Shares of Borr Drilling (NYSE:BORR) have been consolidating near $1.00 for several months despite the recent rally in the oil market. The recent Q1 earnings report provided an opportunity to take a look at how the company performed in the first three months of this year and why its shares failed to gain any momentum despite the strength of the oil market.
In the first quarter, Borr Drilling reported revenue of $48.4 million and a loss of $58.1 million. The loss was driven by D&A and G&A expenses, as well as interest expenses. The cash on the balance sheet increased from 19.2 million at the end of 2020 to $49 million at the end of the first quarter as the company’s cash position was boosted by equity offering at the beginning of this year.
The company’s fleet status report contained the following developments:
- Jack-up rig Prospector 1 will work for Neptune in the Netherlands from May 2021 to August 2021 and from December 2021 to March 2022. The rig will switch to the work for Tulip in the Netherlands from August 2021 to November 2021.
- Jack-up Norve will work from August 2021 to September 2021 in Gabon in continuation of the current contract as BWE exercised an option. The rig has also received a letter of intent from December 2021 to April 2022 with an undisclosed operator in Gabon.
- Jack-up Idun will work for Petronas in Malaysia from June 2021 to January 2022 after work for Vestigo from March 2021 to May 2021. This work was mentioned in the previous fleet status report.
- Jack-up Gunnlod will work in Malaysia from May 2021 to September 2021 as PTTEP exercised options.
- Jack-up Skald got a contract from the previous letter of award from PTTEP. The rig will work from June 2021 to June 2024 in Thailand.
- Jack-up Natt got a contract from Oriental in Nigeria which will keep the rig busy from May 2021 to September 2021.
- Jack-up Saga got a letter of award from an undisclosed operator in Malaysia.

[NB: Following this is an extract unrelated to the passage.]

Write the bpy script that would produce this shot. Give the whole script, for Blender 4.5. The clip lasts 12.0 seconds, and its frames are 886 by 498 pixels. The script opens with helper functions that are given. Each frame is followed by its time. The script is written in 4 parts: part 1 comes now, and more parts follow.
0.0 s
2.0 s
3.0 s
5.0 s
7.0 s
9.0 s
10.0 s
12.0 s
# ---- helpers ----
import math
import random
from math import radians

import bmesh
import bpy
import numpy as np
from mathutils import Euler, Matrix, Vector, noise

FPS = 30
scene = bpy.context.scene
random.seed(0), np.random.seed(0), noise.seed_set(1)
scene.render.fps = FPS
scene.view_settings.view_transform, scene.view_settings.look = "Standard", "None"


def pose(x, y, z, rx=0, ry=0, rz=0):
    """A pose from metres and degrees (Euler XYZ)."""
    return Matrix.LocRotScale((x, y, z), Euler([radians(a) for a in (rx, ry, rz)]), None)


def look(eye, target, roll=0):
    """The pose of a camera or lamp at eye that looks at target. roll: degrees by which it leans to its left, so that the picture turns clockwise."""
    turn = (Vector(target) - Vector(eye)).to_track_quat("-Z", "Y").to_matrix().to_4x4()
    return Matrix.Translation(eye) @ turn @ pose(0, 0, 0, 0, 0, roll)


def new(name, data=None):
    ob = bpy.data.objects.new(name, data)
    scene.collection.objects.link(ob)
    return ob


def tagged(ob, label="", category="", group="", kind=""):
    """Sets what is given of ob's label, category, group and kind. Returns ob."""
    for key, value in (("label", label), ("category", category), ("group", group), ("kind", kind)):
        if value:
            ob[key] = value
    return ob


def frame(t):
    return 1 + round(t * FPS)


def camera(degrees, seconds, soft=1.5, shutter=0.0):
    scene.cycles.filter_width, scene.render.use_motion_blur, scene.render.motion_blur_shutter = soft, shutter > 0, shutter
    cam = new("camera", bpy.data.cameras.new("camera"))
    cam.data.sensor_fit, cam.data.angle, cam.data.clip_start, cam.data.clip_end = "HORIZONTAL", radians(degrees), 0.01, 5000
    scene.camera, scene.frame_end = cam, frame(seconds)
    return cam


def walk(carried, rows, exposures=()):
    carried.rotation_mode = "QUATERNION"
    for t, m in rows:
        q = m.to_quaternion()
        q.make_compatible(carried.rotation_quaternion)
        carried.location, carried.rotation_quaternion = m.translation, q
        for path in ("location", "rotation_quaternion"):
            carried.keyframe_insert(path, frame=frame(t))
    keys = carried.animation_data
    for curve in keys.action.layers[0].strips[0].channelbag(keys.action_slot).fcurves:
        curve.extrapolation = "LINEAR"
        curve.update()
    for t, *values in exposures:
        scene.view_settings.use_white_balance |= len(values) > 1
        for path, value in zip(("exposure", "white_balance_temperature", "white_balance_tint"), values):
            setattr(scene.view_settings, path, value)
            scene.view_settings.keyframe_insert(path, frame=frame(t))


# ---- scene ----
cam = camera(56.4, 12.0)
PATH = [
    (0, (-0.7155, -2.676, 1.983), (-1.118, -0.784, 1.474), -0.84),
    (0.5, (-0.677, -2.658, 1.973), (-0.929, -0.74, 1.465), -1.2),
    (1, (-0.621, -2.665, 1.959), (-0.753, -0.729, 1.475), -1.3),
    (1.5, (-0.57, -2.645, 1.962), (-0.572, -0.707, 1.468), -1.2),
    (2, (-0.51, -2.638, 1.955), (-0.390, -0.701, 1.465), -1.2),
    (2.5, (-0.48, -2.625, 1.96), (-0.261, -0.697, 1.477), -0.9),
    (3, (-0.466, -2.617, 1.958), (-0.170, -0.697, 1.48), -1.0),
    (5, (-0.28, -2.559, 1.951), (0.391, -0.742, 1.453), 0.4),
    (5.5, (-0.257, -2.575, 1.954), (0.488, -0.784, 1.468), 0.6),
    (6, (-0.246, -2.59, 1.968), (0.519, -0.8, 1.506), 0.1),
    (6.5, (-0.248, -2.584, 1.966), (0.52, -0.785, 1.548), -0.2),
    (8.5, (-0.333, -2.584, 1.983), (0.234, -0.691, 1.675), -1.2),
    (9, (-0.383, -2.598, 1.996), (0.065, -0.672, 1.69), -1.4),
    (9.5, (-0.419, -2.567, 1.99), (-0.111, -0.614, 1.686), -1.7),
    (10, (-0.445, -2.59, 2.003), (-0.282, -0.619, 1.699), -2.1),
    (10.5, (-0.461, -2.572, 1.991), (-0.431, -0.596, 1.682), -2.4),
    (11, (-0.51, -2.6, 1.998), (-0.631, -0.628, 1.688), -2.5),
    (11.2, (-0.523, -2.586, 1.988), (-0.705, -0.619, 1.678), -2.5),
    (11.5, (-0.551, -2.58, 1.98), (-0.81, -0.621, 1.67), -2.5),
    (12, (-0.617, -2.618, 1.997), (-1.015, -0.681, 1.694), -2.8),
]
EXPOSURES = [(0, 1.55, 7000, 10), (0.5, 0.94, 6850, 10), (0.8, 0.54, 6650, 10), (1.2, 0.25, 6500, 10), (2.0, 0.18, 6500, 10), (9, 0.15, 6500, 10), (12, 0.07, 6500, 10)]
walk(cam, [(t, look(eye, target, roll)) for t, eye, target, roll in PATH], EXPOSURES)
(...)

The rig may work from September 2021 to August 2022.
- Borr Drilling has announced that five rigs that are currently working for Pemex in Mexico “will continue providing services for the project until the end of 2022”.

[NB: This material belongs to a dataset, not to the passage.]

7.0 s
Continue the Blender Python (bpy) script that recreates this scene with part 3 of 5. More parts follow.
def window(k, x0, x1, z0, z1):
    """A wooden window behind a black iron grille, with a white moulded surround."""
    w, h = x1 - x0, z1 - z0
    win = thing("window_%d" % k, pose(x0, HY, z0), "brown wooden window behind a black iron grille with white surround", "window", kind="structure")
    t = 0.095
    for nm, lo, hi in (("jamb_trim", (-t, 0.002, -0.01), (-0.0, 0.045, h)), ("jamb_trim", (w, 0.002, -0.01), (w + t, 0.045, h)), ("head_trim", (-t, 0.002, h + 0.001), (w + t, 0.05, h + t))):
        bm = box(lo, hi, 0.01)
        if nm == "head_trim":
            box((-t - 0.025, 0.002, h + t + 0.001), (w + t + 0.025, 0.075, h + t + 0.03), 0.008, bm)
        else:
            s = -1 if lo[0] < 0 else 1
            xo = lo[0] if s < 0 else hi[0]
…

Source: fleet status report
At this point, Borr Drilling has 13 rigs which have contracts and 10 rigs that are available for work, while 5 rigs remain under construction. This is a move back compared to the fleet status report which was published with the previous earnings report. At that time, Borr Drilling had 14 rigs with contracts and 9 available rigs.
Borr Drilling managed to solve its near-term liquidity problems, but the company needs a robust rebound of the shallow water drilling market. In the first quarter, Borr Drilling recorded dayrate revenue of $47.4 million and rig operating and maintenance expenses of $48.7 million, which means that current dayrates are still not sufficient to cover rig-related expenses, while Borr Drilling needs to deal with G&A expenses and interest expenses.

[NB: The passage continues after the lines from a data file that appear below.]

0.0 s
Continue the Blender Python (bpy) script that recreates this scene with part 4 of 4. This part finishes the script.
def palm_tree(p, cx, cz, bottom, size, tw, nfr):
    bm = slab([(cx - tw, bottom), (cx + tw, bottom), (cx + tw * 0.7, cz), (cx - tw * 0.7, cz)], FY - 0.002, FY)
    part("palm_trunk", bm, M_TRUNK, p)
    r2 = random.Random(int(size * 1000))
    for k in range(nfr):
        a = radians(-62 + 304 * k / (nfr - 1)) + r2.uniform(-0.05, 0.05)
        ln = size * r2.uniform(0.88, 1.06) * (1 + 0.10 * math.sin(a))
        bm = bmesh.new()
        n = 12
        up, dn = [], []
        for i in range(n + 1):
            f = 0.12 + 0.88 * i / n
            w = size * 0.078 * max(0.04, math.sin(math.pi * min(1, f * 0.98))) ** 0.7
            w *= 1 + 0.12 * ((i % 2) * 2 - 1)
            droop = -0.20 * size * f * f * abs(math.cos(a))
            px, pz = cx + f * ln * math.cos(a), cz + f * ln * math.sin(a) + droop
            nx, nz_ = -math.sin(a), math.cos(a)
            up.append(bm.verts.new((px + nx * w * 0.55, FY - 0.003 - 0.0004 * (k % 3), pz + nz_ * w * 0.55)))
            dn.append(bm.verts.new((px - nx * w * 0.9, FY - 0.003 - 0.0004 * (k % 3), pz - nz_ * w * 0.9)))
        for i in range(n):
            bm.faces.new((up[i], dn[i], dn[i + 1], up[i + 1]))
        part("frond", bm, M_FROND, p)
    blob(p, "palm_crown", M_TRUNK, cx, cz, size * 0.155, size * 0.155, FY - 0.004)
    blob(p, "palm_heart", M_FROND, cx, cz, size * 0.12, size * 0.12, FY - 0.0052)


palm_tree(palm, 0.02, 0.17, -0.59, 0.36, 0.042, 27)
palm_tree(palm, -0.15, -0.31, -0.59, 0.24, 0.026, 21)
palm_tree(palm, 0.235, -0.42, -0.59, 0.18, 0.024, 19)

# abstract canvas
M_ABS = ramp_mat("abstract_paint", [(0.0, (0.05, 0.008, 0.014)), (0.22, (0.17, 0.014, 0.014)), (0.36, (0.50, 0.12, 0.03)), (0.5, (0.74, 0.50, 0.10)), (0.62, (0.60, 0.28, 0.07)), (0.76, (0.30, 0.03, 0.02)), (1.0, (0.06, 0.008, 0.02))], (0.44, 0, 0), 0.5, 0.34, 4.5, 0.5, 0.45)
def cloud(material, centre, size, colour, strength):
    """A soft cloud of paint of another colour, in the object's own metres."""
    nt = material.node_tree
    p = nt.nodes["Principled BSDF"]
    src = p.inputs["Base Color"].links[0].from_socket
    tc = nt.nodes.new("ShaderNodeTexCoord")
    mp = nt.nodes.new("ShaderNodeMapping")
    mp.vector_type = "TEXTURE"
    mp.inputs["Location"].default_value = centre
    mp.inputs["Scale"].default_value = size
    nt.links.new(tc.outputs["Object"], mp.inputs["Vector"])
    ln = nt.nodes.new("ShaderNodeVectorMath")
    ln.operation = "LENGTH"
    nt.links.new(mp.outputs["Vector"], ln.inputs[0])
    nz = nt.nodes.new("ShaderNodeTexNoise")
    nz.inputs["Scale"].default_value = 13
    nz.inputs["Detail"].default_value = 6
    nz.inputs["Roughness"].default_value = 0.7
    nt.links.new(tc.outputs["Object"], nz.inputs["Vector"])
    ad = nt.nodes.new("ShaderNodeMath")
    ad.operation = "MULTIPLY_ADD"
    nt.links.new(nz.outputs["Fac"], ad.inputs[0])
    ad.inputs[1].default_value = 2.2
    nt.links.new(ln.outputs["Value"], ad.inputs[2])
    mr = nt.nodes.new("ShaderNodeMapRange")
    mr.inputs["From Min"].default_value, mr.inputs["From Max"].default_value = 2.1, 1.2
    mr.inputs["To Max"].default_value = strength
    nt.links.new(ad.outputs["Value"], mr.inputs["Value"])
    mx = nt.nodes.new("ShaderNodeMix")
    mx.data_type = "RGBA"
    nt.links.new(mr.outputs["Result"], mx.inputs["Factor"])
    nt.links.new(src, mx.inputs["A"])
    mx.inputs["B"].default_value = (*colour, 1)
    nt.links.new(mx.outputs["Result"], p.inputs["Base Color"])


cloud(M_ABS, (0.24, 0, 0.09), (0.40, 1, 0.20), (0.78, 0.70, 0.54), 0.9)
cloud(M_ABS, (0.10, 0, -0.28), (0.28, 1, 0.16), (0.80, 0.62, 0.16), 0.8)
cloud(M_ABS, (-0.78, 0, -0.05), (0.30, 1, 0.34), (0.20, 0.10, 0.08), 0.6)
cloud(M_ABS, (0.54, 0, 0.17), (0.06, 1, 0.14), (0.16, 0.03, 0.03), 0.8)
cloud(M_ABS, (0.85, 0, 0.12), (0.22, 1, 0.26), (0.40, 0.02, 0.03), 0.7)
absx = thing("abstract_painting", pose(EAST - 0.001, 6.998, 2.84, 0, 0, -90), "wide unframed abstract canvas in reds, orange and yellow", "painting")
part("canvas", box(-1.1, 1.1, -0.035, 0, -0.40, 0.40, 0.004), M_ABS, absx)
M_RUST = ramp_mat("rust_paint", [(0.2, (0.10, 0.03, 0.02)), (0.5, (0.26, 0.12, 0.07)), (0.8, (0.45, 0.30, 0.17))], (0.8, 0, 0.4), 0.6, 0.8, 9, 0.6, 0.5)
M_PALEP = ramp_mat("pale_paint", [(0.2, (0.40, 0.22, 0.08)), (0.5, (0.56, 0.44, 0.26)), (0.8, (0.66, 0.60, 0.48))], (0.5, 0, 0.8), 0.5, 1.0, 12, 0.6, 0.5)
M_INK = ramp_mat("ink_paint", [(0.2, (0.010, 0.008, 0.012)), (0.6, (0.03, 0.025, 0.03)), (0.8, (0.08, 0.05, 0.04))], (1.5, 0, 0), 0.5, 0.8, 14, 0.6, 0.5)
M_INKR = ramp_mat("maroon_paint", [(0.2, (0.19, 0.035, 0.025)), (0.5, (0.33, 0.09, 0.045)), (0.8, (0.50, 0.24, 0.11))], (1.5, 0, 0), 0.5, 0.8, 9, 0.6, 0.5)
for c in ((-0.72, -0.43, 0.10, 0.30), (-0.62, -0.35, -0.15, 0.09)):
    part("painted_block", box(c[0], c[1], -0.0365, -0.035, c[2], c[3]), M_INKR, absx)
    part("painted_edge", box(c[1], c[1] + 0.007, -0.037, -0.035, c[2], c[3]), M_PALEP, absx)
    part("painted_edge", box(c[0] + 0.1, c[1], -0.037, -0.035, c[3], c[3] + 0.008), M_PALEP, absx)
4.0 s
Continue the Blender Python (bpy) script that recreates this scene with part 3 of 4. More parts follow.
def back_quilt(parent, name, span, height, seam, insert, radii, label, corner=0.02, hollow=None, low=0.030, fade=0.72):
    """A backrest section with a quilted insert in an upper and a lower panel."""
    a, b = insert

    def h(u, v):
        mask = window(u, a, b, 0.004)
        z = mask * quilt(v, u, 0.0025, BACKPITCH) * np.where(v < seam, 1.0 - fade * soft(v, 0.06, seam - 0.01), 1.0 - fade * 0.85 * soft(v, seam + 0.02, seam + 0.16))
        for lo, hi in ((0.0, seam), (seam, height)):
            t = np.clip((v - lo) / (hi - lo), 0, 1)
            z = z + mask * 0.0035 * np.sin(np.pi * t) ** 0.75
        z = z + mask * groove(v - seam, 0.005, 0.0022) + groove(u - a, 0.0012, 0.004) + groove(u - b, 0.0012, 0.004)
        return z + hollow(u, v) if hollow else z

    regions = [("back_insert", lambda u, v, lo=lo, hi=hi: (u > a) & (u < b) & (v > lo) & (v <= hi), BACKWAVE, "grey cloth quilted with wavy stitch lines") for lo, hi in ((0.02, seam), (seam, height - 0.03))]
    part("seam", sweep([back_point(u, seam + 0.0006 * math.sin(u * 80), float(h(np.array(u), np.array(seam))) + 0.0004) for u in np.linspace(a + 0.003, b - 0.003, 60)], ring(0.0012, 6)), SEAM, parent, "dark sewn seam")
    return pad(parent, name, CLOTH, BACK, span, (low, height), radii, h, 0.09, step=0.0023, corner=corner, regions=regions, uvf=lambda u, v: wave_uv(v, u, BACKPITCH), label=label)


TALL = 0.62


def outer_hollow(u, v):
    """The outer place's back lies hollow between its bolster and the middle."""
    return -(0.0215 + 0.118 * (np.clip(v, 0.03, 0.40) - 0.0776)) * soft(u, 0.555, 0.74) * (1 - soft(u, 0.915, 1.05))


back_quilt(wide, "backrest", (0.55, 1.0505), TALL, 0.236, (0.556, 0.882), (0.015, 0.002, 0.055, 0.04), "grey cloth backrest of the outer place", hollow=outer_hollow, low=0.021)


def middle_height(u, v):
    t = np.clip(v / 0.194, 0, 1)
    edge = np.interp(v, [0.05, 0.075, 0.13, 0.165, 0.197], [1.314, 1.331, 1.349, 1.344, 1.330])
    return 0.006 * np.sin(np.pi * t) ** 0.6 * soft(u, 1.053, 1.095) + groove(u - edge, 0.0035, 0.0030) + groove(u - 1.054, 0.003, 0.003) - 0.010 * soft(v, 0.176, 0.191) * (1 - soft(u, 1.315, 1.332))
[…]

In this light, it looks that the market remains worried that Borr may use any share price upside for additional dilution in order to provide support to its balance sheet. With $49 million of cash on the balance sheet and $1.9 billion of long-term debt, Borr Drilling remains in a challenging situation. As I noted in the previous article on Borr Drilling, the company stated that opportunities to “further improve […] capital structure and liquidity” remained in 2021, and this is a key risk for Borr Drilling’s shares in the near term.
Time goes by, and there is just one and a half year left before 2023 when Borr Drilling will have to face its obligations and try to refinance its debt. Borr Drilling will need to put more rigs to work before the market will be ready to push its shares to higher levels. Without new contracts for more rigs, the stock will remain in hibernation mode.